Total: \(\Theta(n^2)\) time, \(\Theta(n^2)\) space (or \(\Theta(n)\) with on-the-fly error computation).
Choosing the penalty
Different choices of \(C\) produce different optimal segmentations:
- \(C \to 0\): every point becomes its own segment.
- \(C \to \infty\): the entire input becomes one segment.

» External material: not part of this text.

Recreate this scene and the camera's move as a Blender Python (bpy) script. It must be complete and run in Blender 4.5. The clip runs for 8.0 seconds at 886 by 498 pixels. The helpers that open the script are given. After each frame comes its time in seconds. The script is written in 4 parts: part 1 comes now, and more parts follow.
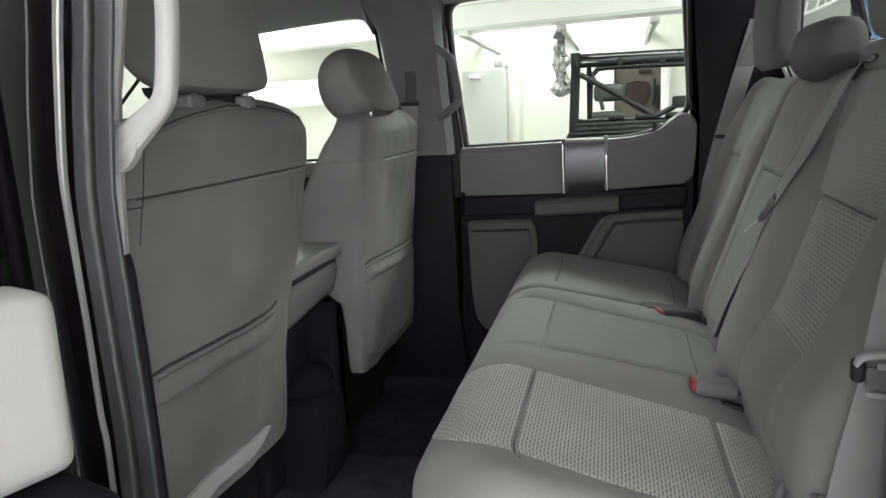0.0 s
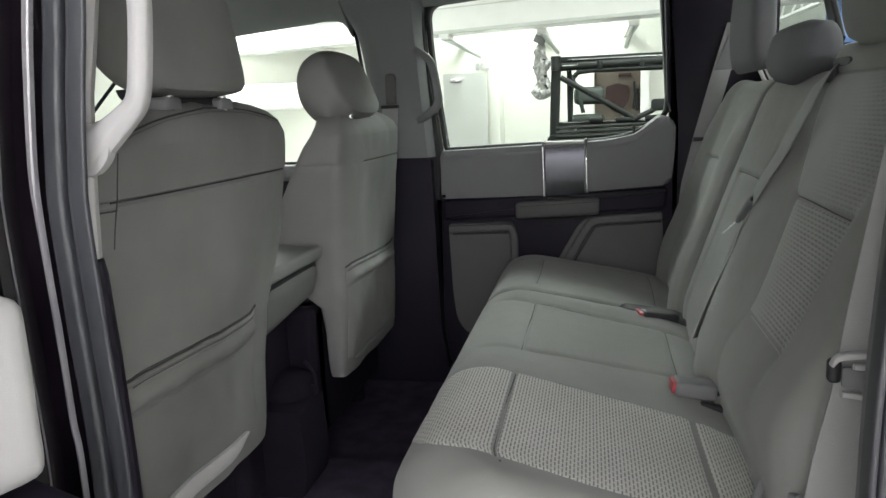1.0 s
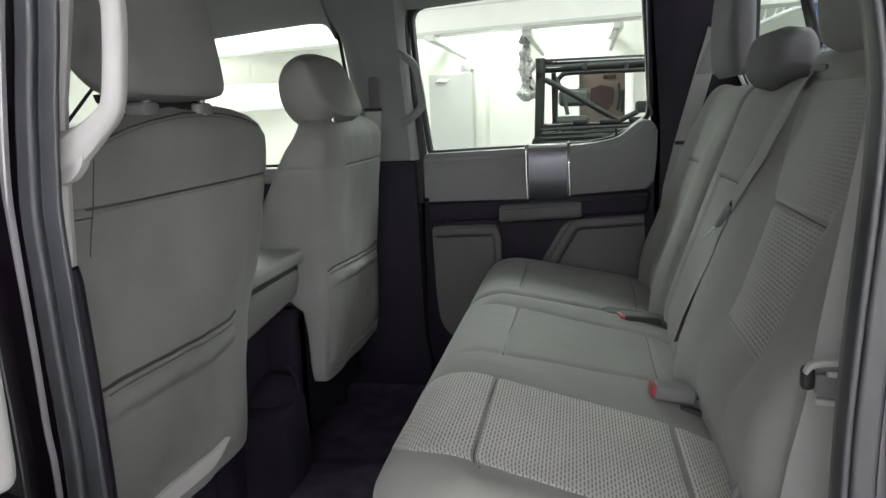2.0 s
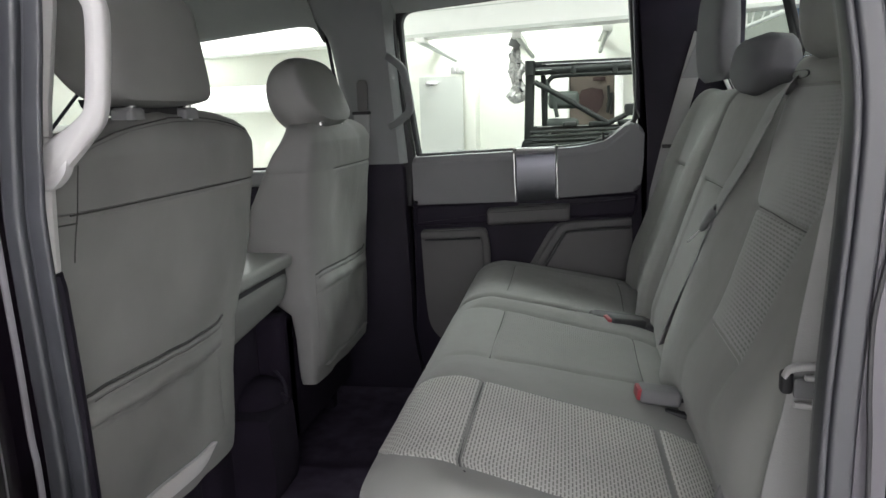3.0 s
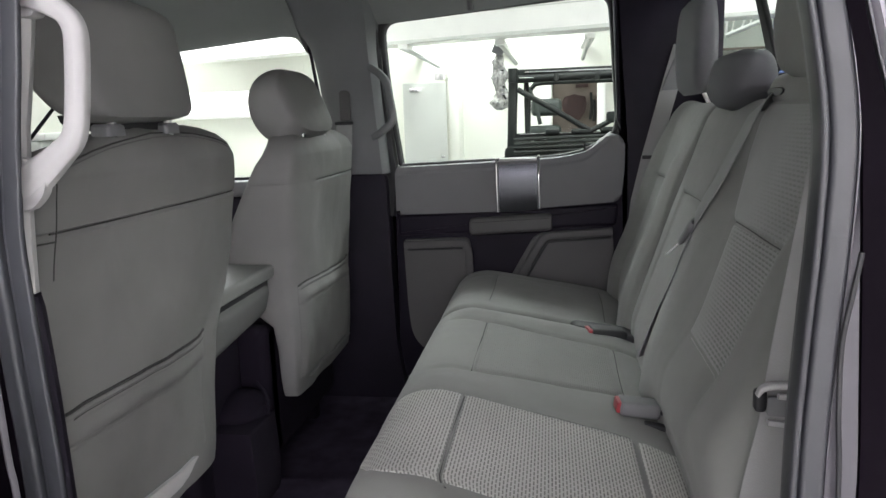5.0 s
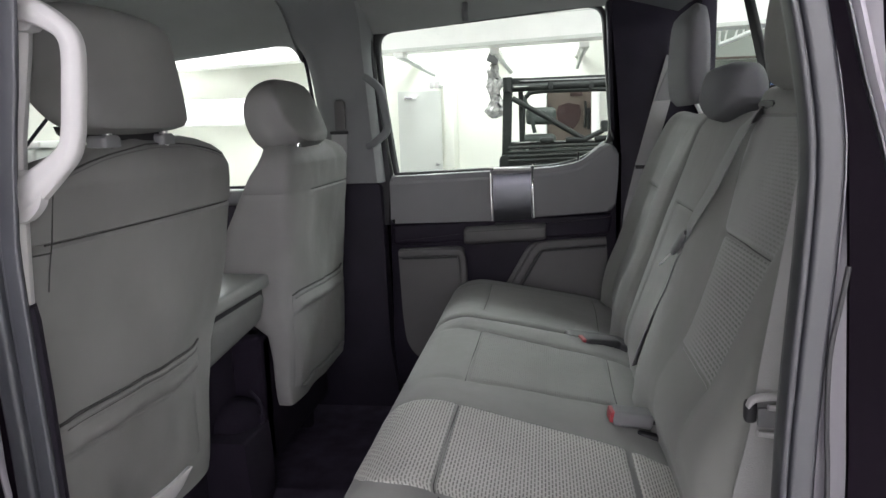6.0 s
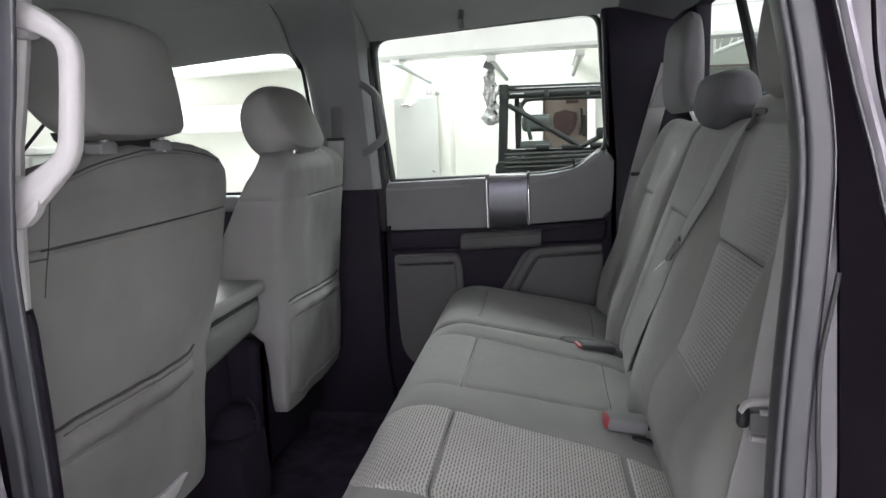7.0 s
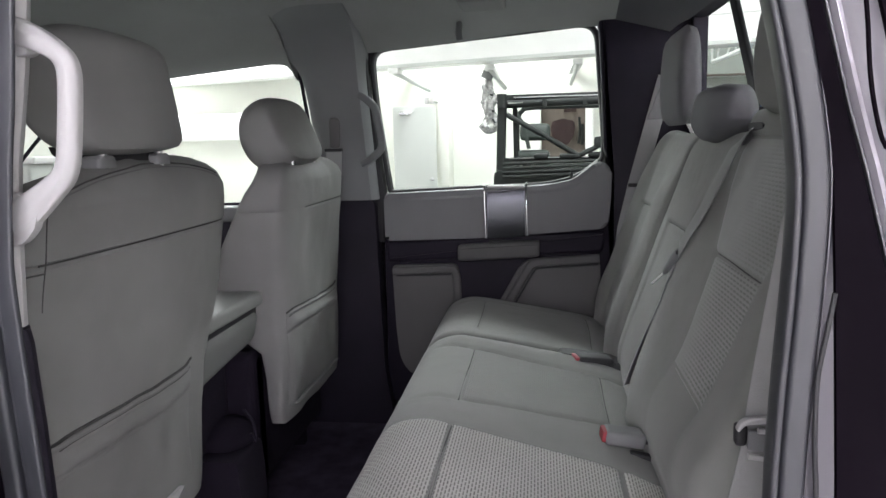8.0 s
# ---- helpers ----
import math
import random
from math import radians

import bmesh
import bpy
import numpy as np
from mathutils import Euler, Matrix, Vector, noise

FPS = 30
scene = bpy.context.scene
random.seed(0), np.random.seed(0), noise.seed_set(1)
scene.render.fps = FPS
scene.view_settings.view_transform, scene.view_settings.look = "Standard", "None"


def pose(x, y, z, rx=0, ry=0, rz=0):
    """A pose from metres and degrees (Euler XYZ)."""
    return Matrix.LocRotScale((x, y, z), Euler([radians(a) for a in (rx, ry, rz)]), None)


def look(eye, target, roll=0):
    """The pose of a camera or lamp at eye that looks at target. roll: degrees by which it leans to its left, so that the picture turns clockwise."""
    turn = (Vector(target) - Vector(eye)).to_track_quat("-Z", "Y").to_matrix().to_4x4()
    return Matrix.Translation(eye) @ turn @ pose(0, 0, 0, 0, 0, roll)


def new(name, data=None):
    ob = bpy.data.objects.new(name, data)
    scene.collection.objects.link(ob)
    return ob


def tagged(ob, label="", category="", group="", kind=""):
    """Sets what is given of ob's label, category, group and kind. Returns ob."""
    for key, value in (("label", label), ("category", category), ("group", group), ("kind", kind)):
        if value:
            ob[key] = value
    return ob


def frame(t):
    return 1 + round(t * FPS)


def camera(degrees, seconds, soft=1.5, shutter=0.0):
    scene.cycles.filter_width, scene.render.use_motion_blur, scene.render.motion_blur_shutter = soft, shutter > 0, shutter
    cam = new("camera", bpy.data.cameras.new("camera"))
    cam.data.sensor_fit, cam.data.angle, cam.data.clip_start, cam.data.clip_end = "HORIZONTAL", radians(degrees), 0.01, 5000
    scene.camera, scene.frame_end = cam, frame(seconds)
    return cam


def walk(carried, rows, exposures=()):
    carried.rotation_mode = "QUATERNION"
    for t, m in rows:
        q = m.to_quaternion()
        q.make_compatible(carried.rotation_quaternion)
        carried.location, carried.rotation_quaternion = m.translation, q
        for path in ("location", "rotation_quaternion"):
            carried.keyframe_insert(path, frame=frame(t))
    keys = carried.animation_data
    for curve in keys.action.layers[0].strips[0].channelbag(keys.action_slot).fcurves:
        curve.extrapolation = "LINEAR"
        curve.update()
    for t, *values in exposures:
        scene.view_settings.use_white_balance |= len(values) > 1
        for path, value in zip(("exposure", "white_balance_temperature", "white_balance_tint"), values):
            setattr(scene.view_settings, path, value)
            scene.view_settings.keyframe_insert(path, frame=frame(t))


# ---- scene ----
cam = camera(63.0, 8.0)
PATH = [
    (0, (0.255, -1.411, 0.849), (-0.195, 0.501, 0.471), -2.3),
    (0.5, (0.251, -1.408, 0.848), (-0.169, 0.511, 0.473), -2.2),
    (1, (0.258, -1.406, 0.848), (-0.144, 0.517, 0.476), -2.3),
    (1.5, (0.262, -1.402, 0.851), (-0.12, 0.525, 0.478), -2.2),
    (3, (0.275, -1.405, 0.86), (-0.066, 0.531, 0.491), -2.1),
    (3.5, (0.276, -1.406, 0.863), (-0.055, 0.532, 0.495), -2.0),
    (4, (0.284, -1.408, 0.873), (-0.036, 0.532, 0.506), -2.0),
    (4.5, (0.28, -1.406, 0.874), (-0.028, 0.536, 0.51), -2.0),
    (6, (0.283, -1.413, 0.883), (-0.001, 0.538, 0.544), -1.8),
    (6.5, (0.283, -1.414, 0.881), (0.004, 0.539, 0.553), -1.8),
    (7, (0.285, -1.418, 0.883), (0.011, 0.537, 0.562), -1.7),
    (7.5, (0.284, -1.42, 0.888), (0.014, 0.537, 0.577), -1.7),
    (8, (0.286, -1.417, 0.893), (0.017, 0.542, 0.592), -1.6),
]
walk(cam, [(t, look(eye, target, roll)) for t, eye, target, roll in PATH],
     [(0, 0.14, 6430, 4), (0.7, 0.14, 6350, 6), (1.5, 0.14, 6330, 7), (3.5, 0.18, 6280, 10), (6, 0.21, 6230, 13), (8, 0.28, 6170, 15)])

# ---- world and light ----
world = bpy.data.worlds.new("garage_air")
scene.world = world
world.use_nodes = True
world.node_tree.nodes["Background"].inputs[0].default_value = (0.9, 0.95, 1.0, 1)
world.node_tree.nodes["Background"].inputs[1].default_value = 0.25
GROUND = -0.75
CEIL = 2.65


def area_lamp(name, x, y, z, sx, sy, watts, colour, rx=0, ry=0):
    data = bpy.data.lights.new(name, "AREA")
    data.shape, data.size, data.size_y, data.energy, data.color = "RECTANGLE", sx, sy, watts, colour
    ob = new(name, data)
    ob.matrix_world = pose(x, y, z, rx, ry)
    return ob


# unseen lamps added to balance the light: x, y, watts, length, width
LAMP_ROWS = [(-3.4, 6.35, 205, 1.2, 0.25), (-0.5, 6.5, 44, 1.2, 0.25), (2.6, 6.2, 18, 1.2, 0.25), (-3.2, 3.2, 40, 1.6, 0.6), (0.2, 2.95, 76, 2.0, 0.8), (2.8, 3.1, 60, 2.0, 0.8), (-3.4, 0.2, 35, 1.2, 1.2), (3.6, 0.2, 45, 1.2, 1.2), (-2.6, -7.7, 175, 2.4, 1.6), (0.4, -7.7, 195, 2.6, 1.7), (3.0, -7.7, 195, 2.4, 1.7), (5.5, -7.7, 290, 2.2, 1.7), (0.6, -3.0, 22, 2.0, 1.0)]
for lx, ly, watts, llen, lwid in LAMP_ROWS:
    area_lamp("added_lamp", lx, ly, CEIL - 0.09, llen, lwid, watts, (0.955, 1.0, 0.945) if ly > -1 else (1.0, 0.935, 1.02))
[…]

In practice \(C\) is selected by cross-validation, by an information criterion such as BIC, or by domain knowledge of how many regime changes are plausible.
When to Use It
| Situation | Approach |
|---|---|
| Piecewise-linear signal, segment count not known | Segmented least squares with penalty \(C\), \(\Theta(n^2)\). |
| Known segment count \(k\), free boundaries | Same DP with state \(\text{OPT}(j, k')\) — \(O(n^2 k)\) time. |
| Piecewise-constant signal (changepoint detection) | Same DP, replace line fits with constant fits. |
| Streaming / online data | DP is offline; use online changepoint methods. |
| Non-linear segment fits (polynomial, exponential) | Same DP, swap the closed-form per-segment fit. |
Variants
- Multiple variables. Replace each line by a hyperplane; the closed form generalizes to standard multivariate least squares.
- Different fit shapes. Replace least-squares lines with any function class (constants, polynomials, exponentials) provided each segment’s fit is computable.
- Length-dependent penalty. Replace \(C\) by \(C_j\) in the recurrence — useful when shorter segments should be cheaper.